Epilogue:
New York, 1962

The operation described in the preceding chapters contains a number of illustrations of the reality of secret operations. For one thing, it shows the complexity of these operations and their close interrelationships. What started as a straight secret intelligence operation became, under the pressure of events, a political operation, and then concluded as an escape chain. Similarly, it shows the intricate hut unbreakable web of human relation-ships in the secret war: the real and vital impact on the lives of persons in a distant land of an official statement in Washington, the effect on the people and future of an entire nation of the arrest of a single man, the chain of events by which an argument in a political party can lead to the final disruption of an intelligence network.

For another thing, it demonstrates the constant compromise with the ideal which is an unavoidable characteristic of secret operations in practice. Bargaining with Guy, improvising in the escape of the scientist's wife, or of Paul - all involved necessary compromises with the classical principles and ideals of secret operations.

The reader may also have noted that this particular operation was characterized by a certain undesirable rashness. To cite a few instances: I twice exposed Mark to considerable risk, It was he, for example, who passed the money to Majoros without my having checked as to whether the man was in fact Majoros or merely an agent provocateur. Again, I urged him to claim knowledge to the Interior Ministry of the identity of "Mr. and Mrs. Tompkins, of Detroit," without considering the possibility that this might be a trap set by the A.V.O. The escapes of both the scientist's wife and of Paul certainly involved grave risk, the clandestine elements far outweighing the improvised covert elements. Lila also represented a considerable danger: I was banking - correctly, as it turned out - on her innate decency, but she could have been an attempted A.V.O. penetration. And, with the advantage of hindsight, I could, let us face it, have not allowed Csornoly into my apartment when the American correspondent was present.

It is quite true that in each of these individual instances, the operation was successful, or at least unharmed. (In the case of the American correspondent, it was the President's decision, more than the correspondent's violation of his word, which obstructed the operation.) Nevertheless, taking all these instances together, they form a pattern of rashness which is just the sort of thing bound ultimately to bring about the downfall of an agent. In emergency circumstances - which I believe these were - it may be necessary to entertain such risks - but neither the agent nor his case officer should be under any illusion, because of individual successes, that he is pursuing anything but a dangerous course.

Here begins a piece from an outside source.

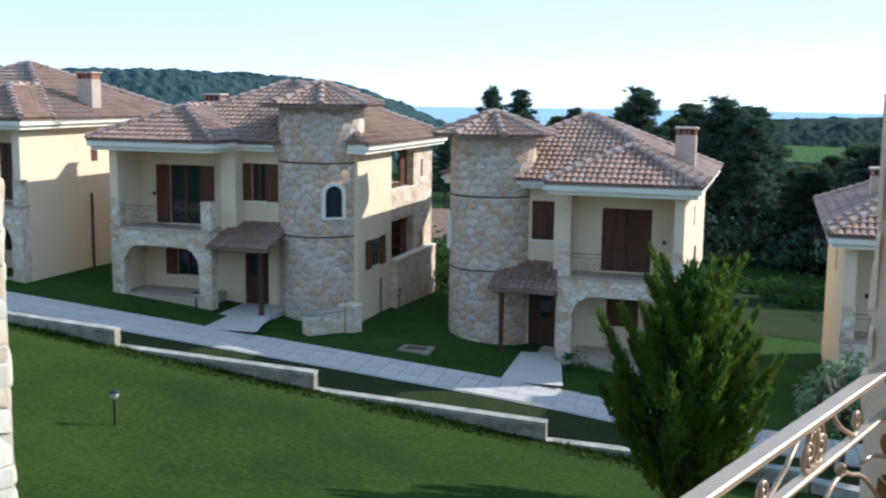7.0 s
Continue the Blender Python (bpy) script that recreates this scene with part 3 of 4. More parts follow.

In the intervening years I have sometimes reflected on the possibility that the seventy-five escapes, or a considerable number of them, may have represented a condonation, a tacit concurrence, by the Soviets and Hungarian Communists. For this to be so, however, it is necessary to assume that the Communists desired to avoid the opprobrium of the arrest and prosecution of these various persons. Nothing in their reactions at the time nor in their subsequent behaviour towards those 'who did not escape even remotely suggests that this was the case. Furthermore, they would have had to have achieved a successful penetration of the operation, and nothing has ever come to light indicating that this occurred. (I still come across traces of the operation: twelve years after the fact, I found myself at a dinner in Mexico City seated next to a delightful lady who conversation disclosed to be none other than "Mrs. Tompkins, of Detroit." It was only then that I also learned that a man I had known in Europe for some five years was one of her arrested travelling companions.)

As for my having exceeded my instructions, I can only repeat what I said at the beginning of this book: the secret agent's objectives are to him, necessarily, of paramount and highly personal importance. In this case, the rapidly deteriorating circumstances - and the absence of any subsequent reprimand - can only be presumed to indicate that the case officer, on due reflection, decided the agent's actions accorded with his own objectives. A happy outcome which is definitely the exception and not the rule.

It is quite possible that this book has posed more questions than it has answered. If that is the case, the reader may wish to pursue the subject at his leisure in the daily newspapers. In so doing, it is my hope that he will be aided in his understanding by the various criticisms - particularly of American practice - which have appeared herein. At the same time, these criticisms cannot be a source of comfort to any possible Soviet reader, In spite of their early advantages in the field of political operations, the Soviets are labouring under a severe handicap in the secret war. It is simply that their basic policy and objectives are false. The human condition does not support a single nation's rule of the world. No single set of ideas, no single catechism of beliefs, no single doctrine, nor purpose, nor scale of values, can uniformly animate all men everywhere. Man's unity lies in his diversity.

Ironically, as through all of human history, we shall have to continue to fight for the right of diversity. That is what the secret war - international or individual - is about.